Prevalence of Bladder Dysfunction in Children with Primary Nocturnal Enuresis Presenting to the Hospital
Date of Award
Master of Medicine (MMed)
Prof. Fred Were
Dr. Bashir Admani
Dr. Sudhir Vinayak
Paediatrics and Child Health (East Africa)
Introduction: Bladder dysfunction is thought to be a common cause of nocturnal enuresis. It can either be overactive, underactive or dysfunctional. Currently, there is a paucity of data on what proportions of children with nocturnal enuresis have bladder dysfunction. Studies have shown the prevalence of bladder dysfunction to be as high as 77-94.5% (28), and children with bladder dysfunction have poor response to treatment. There are currently no protocols for investigating and managing children with nocturnal enuresis. The decision for bladder ultrasound is usually made by the primary physician, and at times after the child has been on treatment for a long duration. Studies have shown boys are affected more than girls. Nocturnal Enuresis causes psychological stress and low self-esteem in the child (2). Diagnosis is made by history taking and examination of the child. Bladder ultrasounds and urodynamic studies are not routinely done to rule out bladder dysfunction, and therefore the prevalence of bladder dysfunction in children with NE is underreported.

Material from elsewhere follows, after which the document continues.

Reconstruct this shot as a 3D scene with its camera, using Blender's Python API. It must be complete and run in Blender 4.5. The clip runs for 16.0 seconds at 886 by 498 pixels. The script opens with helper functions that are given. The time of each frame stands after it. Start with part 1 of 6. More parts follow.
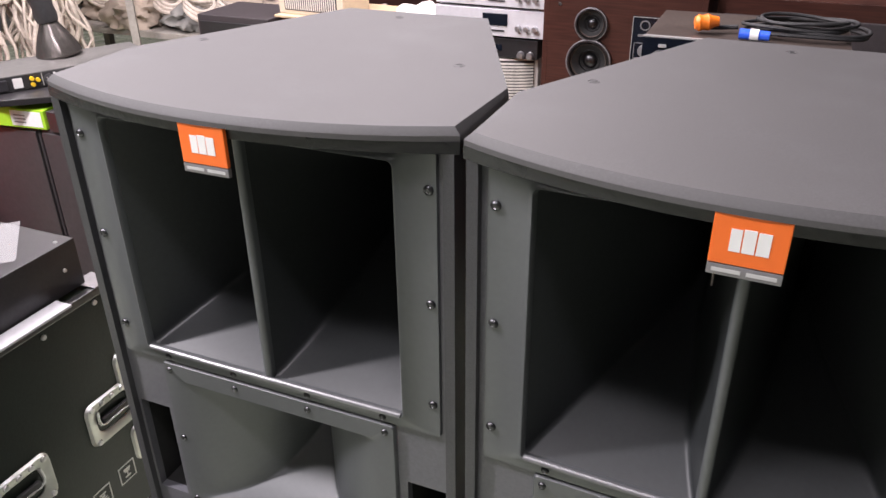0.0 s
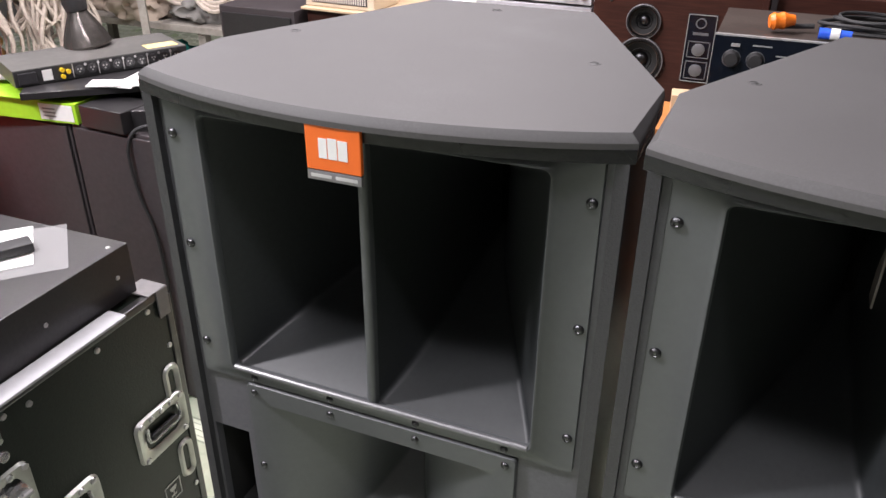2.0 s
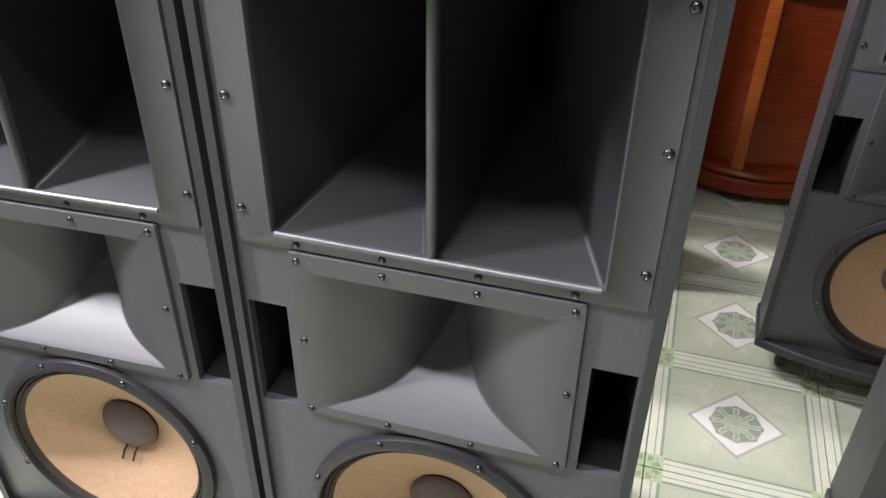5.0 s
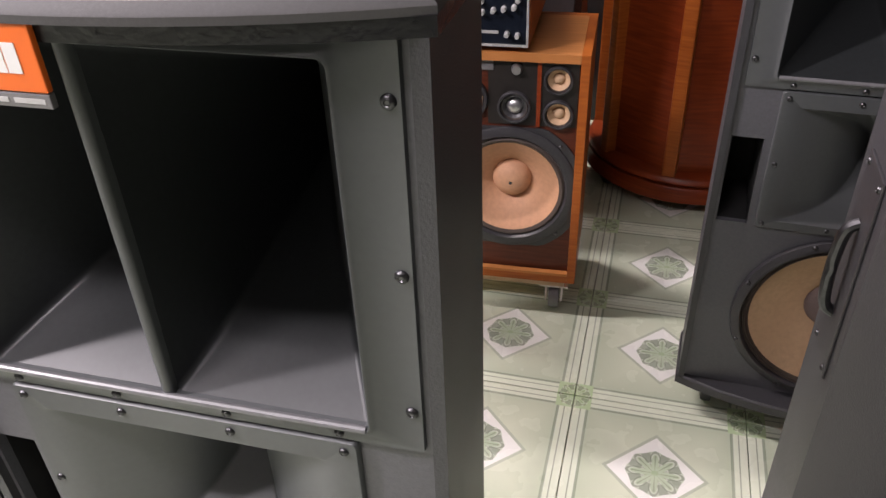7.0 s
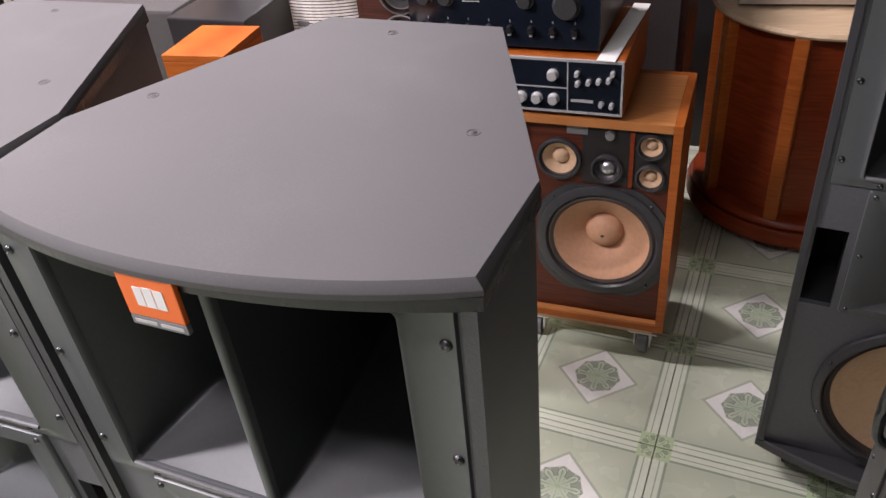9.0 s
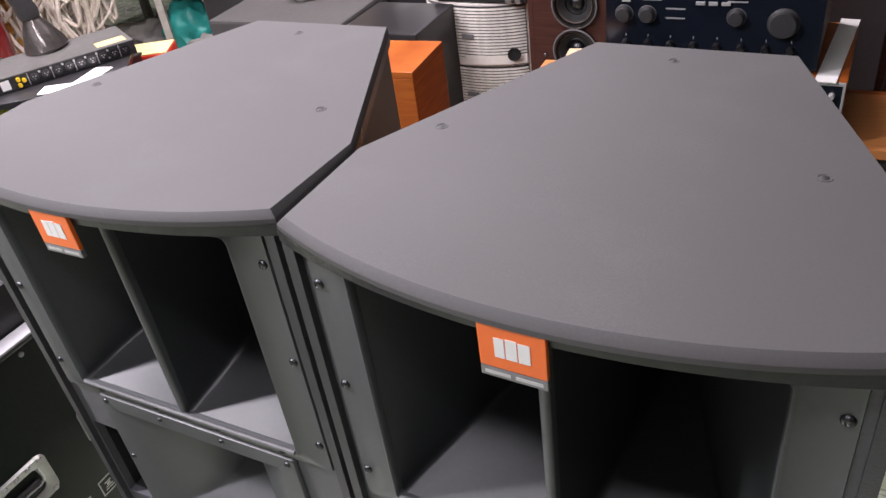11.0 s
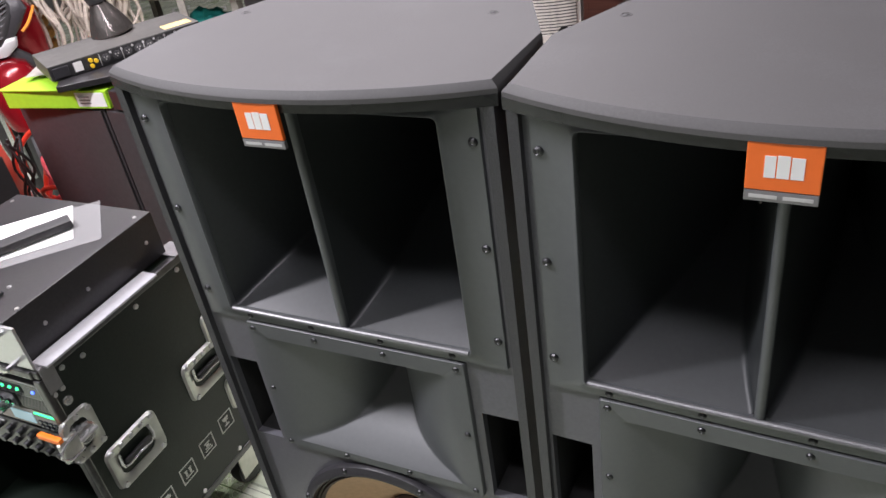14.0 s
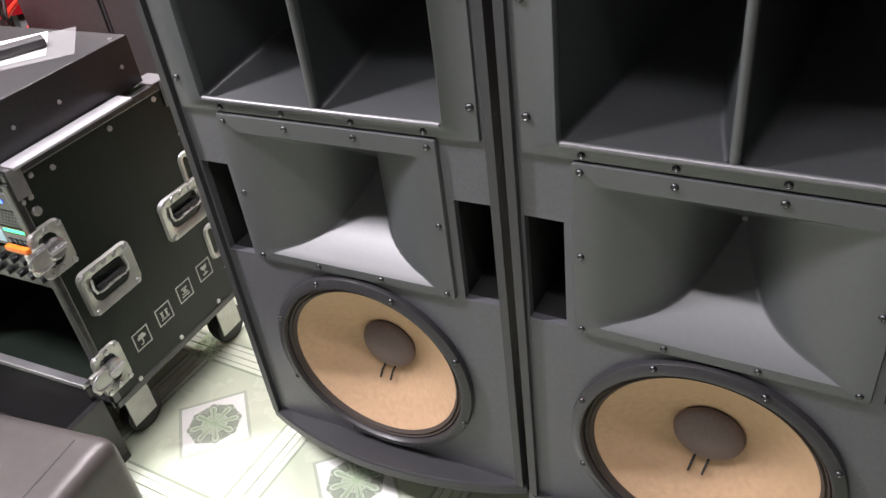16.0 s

Objectives: This study was designed to investigate the prevalence of bladder dysfunction in children with primary nocturnal enuresis presenting to Aga Khan University Hospital and Gertrude’s Children Hospital. In addition, the type of bladder dysfunction and the factors associated with bladder dysfunction
Methodology: It was a cross sectional study carried out in children between the age group five to eighteen years presenting with primary nocturnal enuresis to Aga Khan University Hospital and Gertrude’s Children Hospital. Fifty-six children with primary nocturnal enuresis were recruited for the study. A questionnaire was completed by the parent/caregiver/ child ≥ 18 years. Bladder ultrasound was done to determine the bladder volume and bladder wall thickness, which was used to calculate the bladder volume wall index, which was compared to normal bladder volume wall index (BVWI) for age. (27)
Results: the prevalence of bladder dysfunction using the BVWI in children between five to eighteen years presenting with primary nocturnal enuresis to Aga Khan University Hospital and Gertrude’s Children Hospital was 92.9% (52 children). The male to female ratio was 1:1. The prevalence of overactive bladder was 92.9% (95 % CI 82.7 – 98%) (52) and 7.1% (4) of children had normoactive bladder, there was no child with underactive bladder. The prevalence of bladder dysfunction was noted to be the similar to other studies. (28)
Conclusion: The prevalence of bladder dysfunction in enuretic children seen in Kenyan referral facilities is high. It is important for clinicians to consider the high likelihood of bladder dysfunction in enuretic children and incorporate this in the clinical management of these patients. There remains a need for high quality and properly designed studies to confirm the risk factors for bladder dysfunction in enuresis in low income countries.
Jethwa, N. P. (2016). Prevalence of Bladder Dysfunction in Children with Primary Nocturnal Enuresis Presenting to the Hospital (Unpublished master's dissertation). Aga Khan University, East Africa.